Onderzoeksproject S0/00/044 (Onderzoeksactie S0)
Context and objectives
Because of the complexity of urban systems, their spatial and spectral characteristics become more complicated. Affected by the human and natural activities, the urban surface is very heterogeneous and makes the classification of man-made objects in those scenes very difficult using a single sensor with limited spectral range. The goal of this research is to fuse polarimetric SAR and hyperspectral data to classify man-made objects in urban and industrial scenes. While the polarimetric SAR measurements are sensitive to the surface geometry and the dielectric constant of the illuminated surface, hyperspectral data provide information related to the biochemical origin and environment of the observed scene.
In May 2004 E-SAR and HyMap data were acquired. The detected images included various man-made materials combining residences, industrial buildings, nuclear power plants, airport and roads in rural-urban and industrial scenes. The E-SAR images are high spatial resolution scene (1.5 m) multi channel (X, L bands), full polarimetric (L-HH, VV, VH, HV) and interferometry (single path) data. The HyMap images are 4 meters spatial resolution data collected using 126 spectral bands.
Methodology
Various (semi-)automatic detection, different classification and feature extraction methods were applied to the E-SAR and the hyperspectral data. In particular the following experiments were carried out:
- road detection using spectral information from hyperspectral data,
- object detectors based on logistic regression for application to buildings and roads,
- classification using logistic regression for application to buildings and roads,
- discrimination of roof types,
- classification of roof types, nuclear power structure, fences and roads using the MTMF (Mixture Tuned Match Filtering) technique,
- detection of dominant point scatterers in SAR images,
- classification of man-made structures using SAR data.
Feature level fusion techniques were applied for extraction of man-made structures combining SAR and PolSAR data and combining SAR and Hyperspectral data.
Results
Generally, we have found that data fusion of SAR- and hyperspectral data give complementary information regarding the urban scene and are useful for road detection. However, data fusion of E-SAR and hyperspectral was not sufficient for building detection due to different imaging geometry. Refined methods have to be developed and applied for future improvements.

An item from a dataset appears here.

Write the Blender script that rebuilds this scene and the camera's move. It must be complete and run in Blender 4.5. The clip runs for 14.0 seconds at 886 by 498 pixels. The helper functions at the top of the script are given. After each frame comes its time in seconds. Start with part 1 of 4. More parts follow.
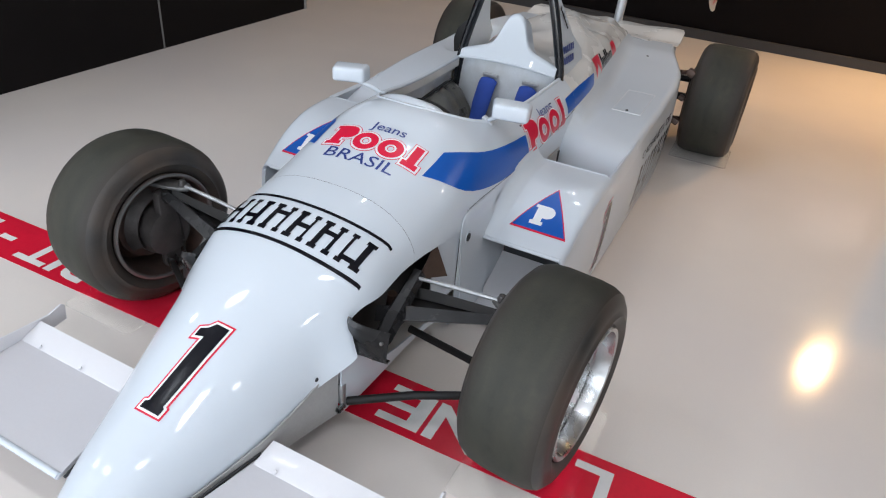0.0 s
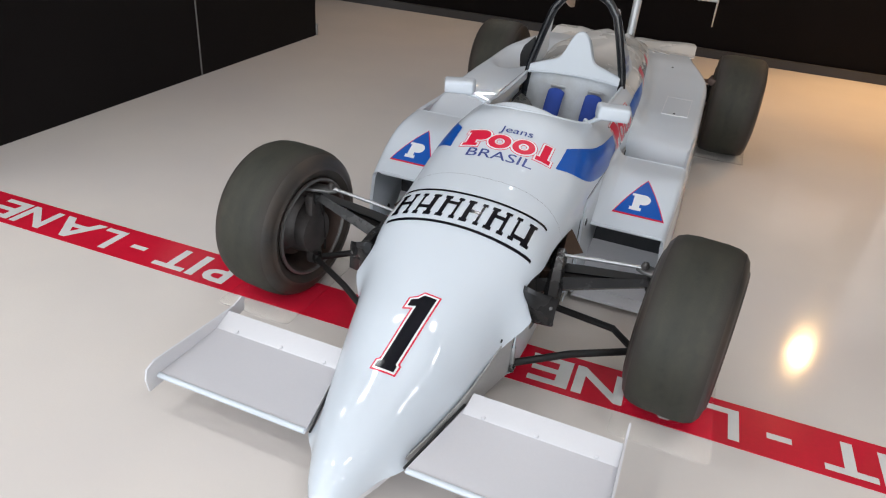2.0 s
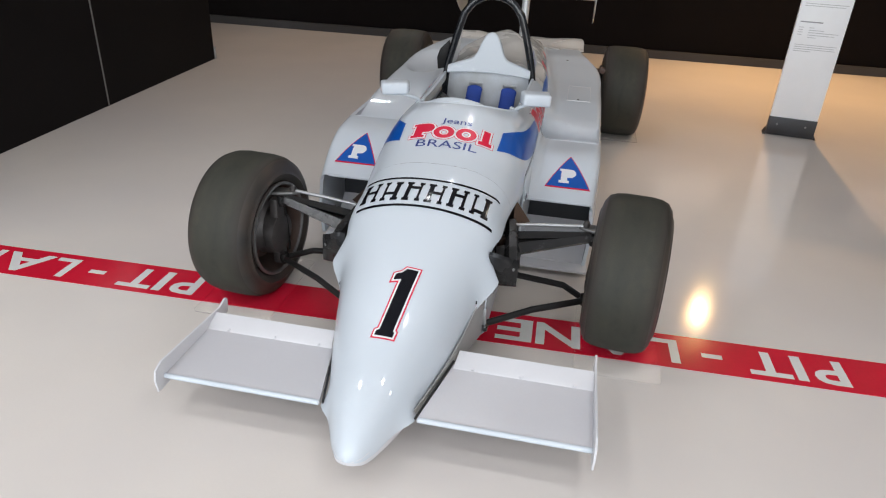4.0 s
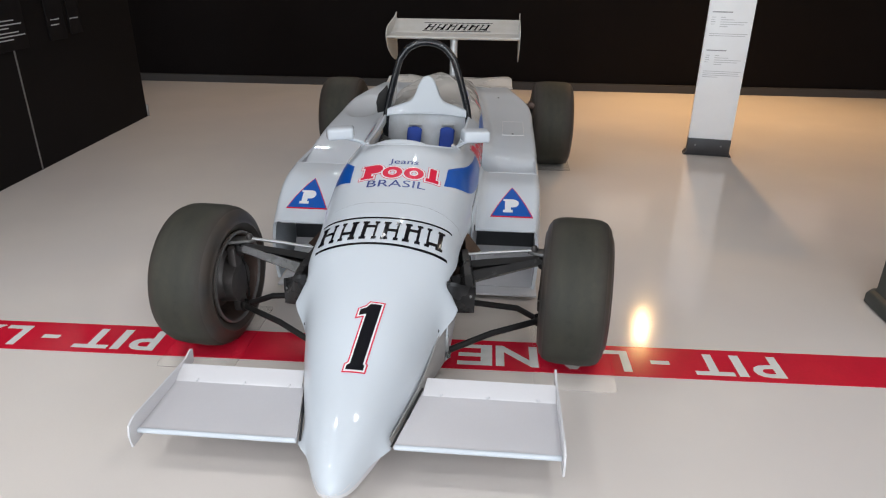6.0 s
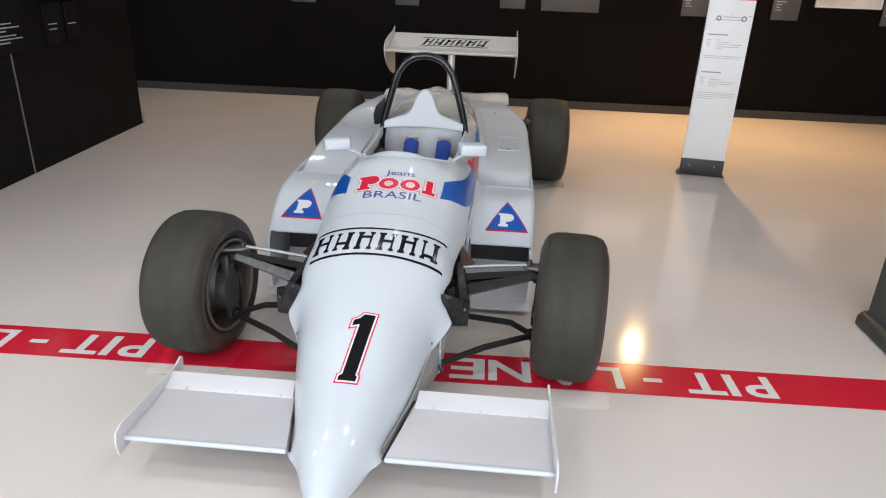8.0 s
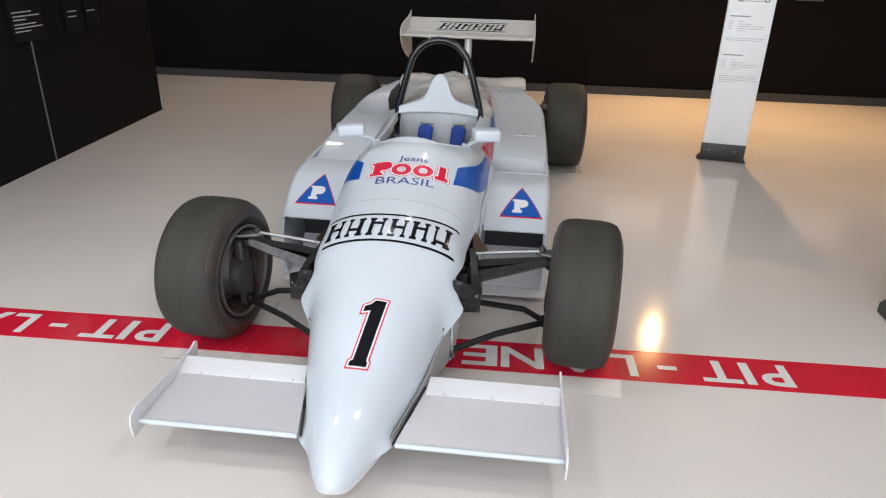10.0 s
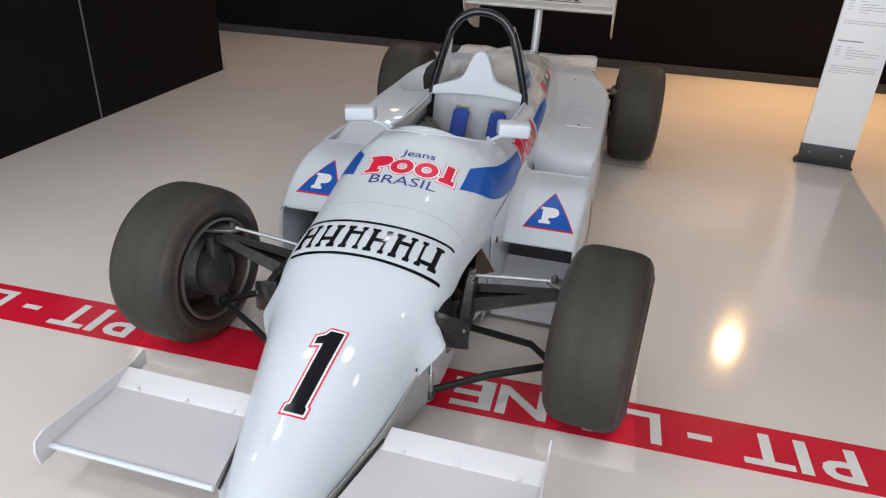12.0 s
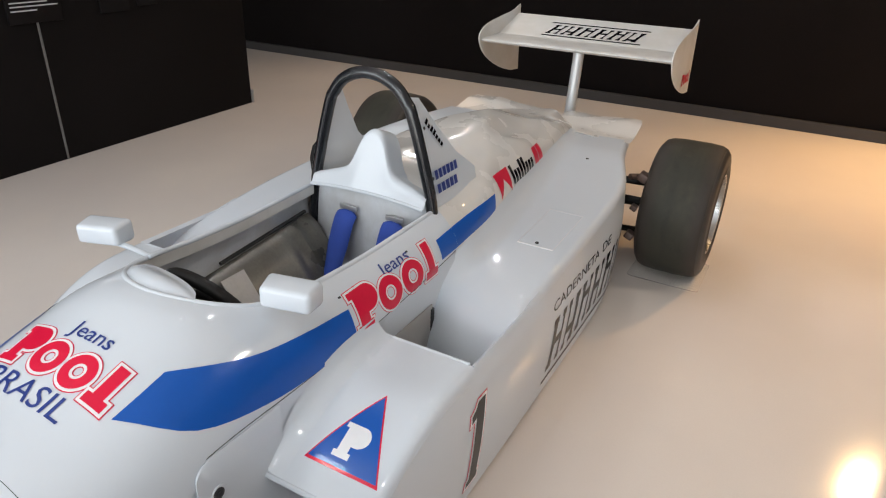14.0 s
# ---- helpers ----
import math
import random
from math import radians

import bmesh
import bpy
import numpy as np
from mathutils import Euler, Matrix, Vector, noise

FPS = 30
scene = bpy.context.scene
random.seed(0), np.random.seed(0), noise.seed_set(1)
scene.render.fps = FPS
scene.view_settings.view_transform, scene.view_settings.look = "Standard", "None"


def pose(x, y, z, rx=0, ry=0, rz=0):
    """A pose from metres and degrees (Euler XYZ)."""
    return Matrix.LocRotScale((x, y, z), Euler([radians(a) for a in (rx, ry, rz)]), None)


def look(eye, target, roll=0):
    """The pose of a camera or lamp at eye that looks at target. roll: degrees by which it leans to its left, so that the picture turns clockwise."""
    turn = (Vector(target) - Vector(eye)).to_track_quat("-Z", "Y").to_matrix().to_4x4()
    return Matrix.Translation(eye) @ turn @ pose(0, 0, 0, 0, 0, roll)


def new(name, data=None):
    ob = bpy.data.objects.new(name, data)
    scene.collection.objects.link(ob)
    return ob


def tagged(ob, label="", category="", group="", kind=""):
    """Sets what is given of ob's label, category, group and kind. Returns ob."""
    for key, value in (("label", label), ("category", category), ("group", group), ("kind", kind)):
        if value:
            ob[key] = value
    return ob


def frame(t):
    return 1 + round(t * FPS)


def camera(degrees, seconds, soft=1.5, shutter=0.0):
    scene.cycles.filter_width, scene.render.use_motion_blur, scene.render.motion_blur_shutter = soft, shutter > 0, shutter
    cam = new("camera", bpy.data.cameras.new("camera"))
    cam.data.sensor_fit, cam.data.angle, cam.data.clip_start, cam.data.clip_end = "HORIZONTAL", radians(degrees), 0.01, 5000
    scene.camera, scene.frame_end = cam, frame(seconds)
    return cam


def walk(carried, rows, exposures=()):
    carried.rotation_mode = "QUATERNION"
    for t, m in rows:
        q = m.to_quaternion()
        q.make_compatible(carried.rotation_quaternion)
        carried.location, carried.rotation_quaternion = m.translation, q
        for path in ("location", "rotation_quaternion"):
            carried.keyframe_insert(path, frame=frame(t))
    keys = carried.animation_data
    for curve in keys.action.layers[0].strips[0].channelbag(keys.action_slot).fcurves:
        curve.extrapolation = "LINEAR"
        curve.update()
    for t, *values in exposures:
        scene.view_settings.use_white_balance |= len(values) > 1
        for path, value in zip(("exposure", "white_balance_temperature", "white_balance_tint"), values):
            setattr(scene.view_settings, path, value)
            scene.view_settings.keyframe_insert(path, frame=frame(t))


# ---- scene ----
cam = camera(67.5, 14.0, soft=1.15)
PATH = [
    (0, (0.978, -1.21, 1.417), (0.27, 0.341, 0.371), 5.6),
    (0.5, (0.929, -1.44, 1.429), (0.277, 0.157, 0.418), 6.7),
    (1, (0.788, -1.537, 1.404), (0.21, 0.096, 0.405), 6.7),
    (1.5, (0.657, -1.617, 1.419), (0.023, 0.002, 0.43), 4.8),
    (2, (0.576, -1.747, 1.418), (-0.025, -0.109, 0.441), 5.0),
    (2.5, (0.5, -1.844, 1.409), (0.046, -0.148, 0.45), 5.7),
    (2.7, (0.508, -1.866, 1.395), (0.051, -0.163, 0.452), 5.2),
    (4.8, (0.403, -2.136, 1.429), (0.228, -0.362, 0.522), 2.7),
    (5, (0.402, -2.14, 1.432), (0.256, -0.356, 0.539), 2.9),
    (5.5, (0.404, -2.159, 1.436), (0.274, -0.354, 0.584), 1.9),
    (6, (0.403, -2.176, 1.44), (0.246, -0.355, 0.628), 0.5),
    (6.5, (0.392, -2.176, 1.439), (0.244, -0.339, 0.662), 0.7),
    (7, (0.385, -2.173, 1.431), (0.245, -0.328, 0.67), 1.4),
    (7.5, (0.382, -2.175, 1.432), (0.249, -0.33, 0.671), 1.8),
    (8, (0.39, -2.175, 1.428), (0.256, -0.334, 0.658), 2.1),
    (10.5, (0.439, -2.153, 1.425), (0.226, -0.341, 0.606), 1.8),
    (11, (0.512, -2.054, 1.42), (0.25, -0.259, 0.578), 3.0),
    (11.5, (0.628, -1.907, 1.429), (0.243, -0.161, 0.532), 2.5),
    (12, (0.651, -1.675, 1.42), (0.212, 0.051, 0.511), 2.7),
    (12.5, (0.77, -1.376, 1.401), (0.26, 0.355, 0.538), 1.7),
    (13, (0.974, -1.038, 1.427), (0.379, 0.669, 0.57), 2.4),
    (13.5, (1.057, -0.629, 1.432), (0.374, 1.032, 0.552), 2.8),
    (14, (1.158, -0.21, 1.428), (0.297, 1.362, 0.541), 1.9),
]
walk(cam, [(t, look(eye, target, roll)) for t, eye, target, roll in PATH],
     ((0.0, 0.05, 6200, 10), (0.5, 0.03, 6350, 10), (1.5, -0.02, 6500, 10), (2.5, -0.04, 6500, 10), (5.0, -0.15, 6500, 10), (6.5, -0.12, 6500, 10), (8.0, 0.03, 6500, 10),
      (10.5, 0.0, 6500, 10), (12.0, -0.05, 6500, 10), (13.0, 0.12, 6550, 10), (14.0, 0.20, 6700, 10)))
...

Moreover, we have found that “point scatterers” detected in SAR images are strongly correlated with man-made structures signals.
For hyperspectral data it is possible to rely on a pixel-wise classifier for extraction of roads, buildings and building materials.
For SAR images a pixel-wise classifier can be used for large buildings or for identifying built-up areas. However it is not possible to detect individual houses in an urban environment using SAR, mainly due to the imaging geometry.
A classifier based on polarimetric decomposition methods is useful for detection of large roads in SAR. However, a specific detector for linear feature is more effective for smaller roads.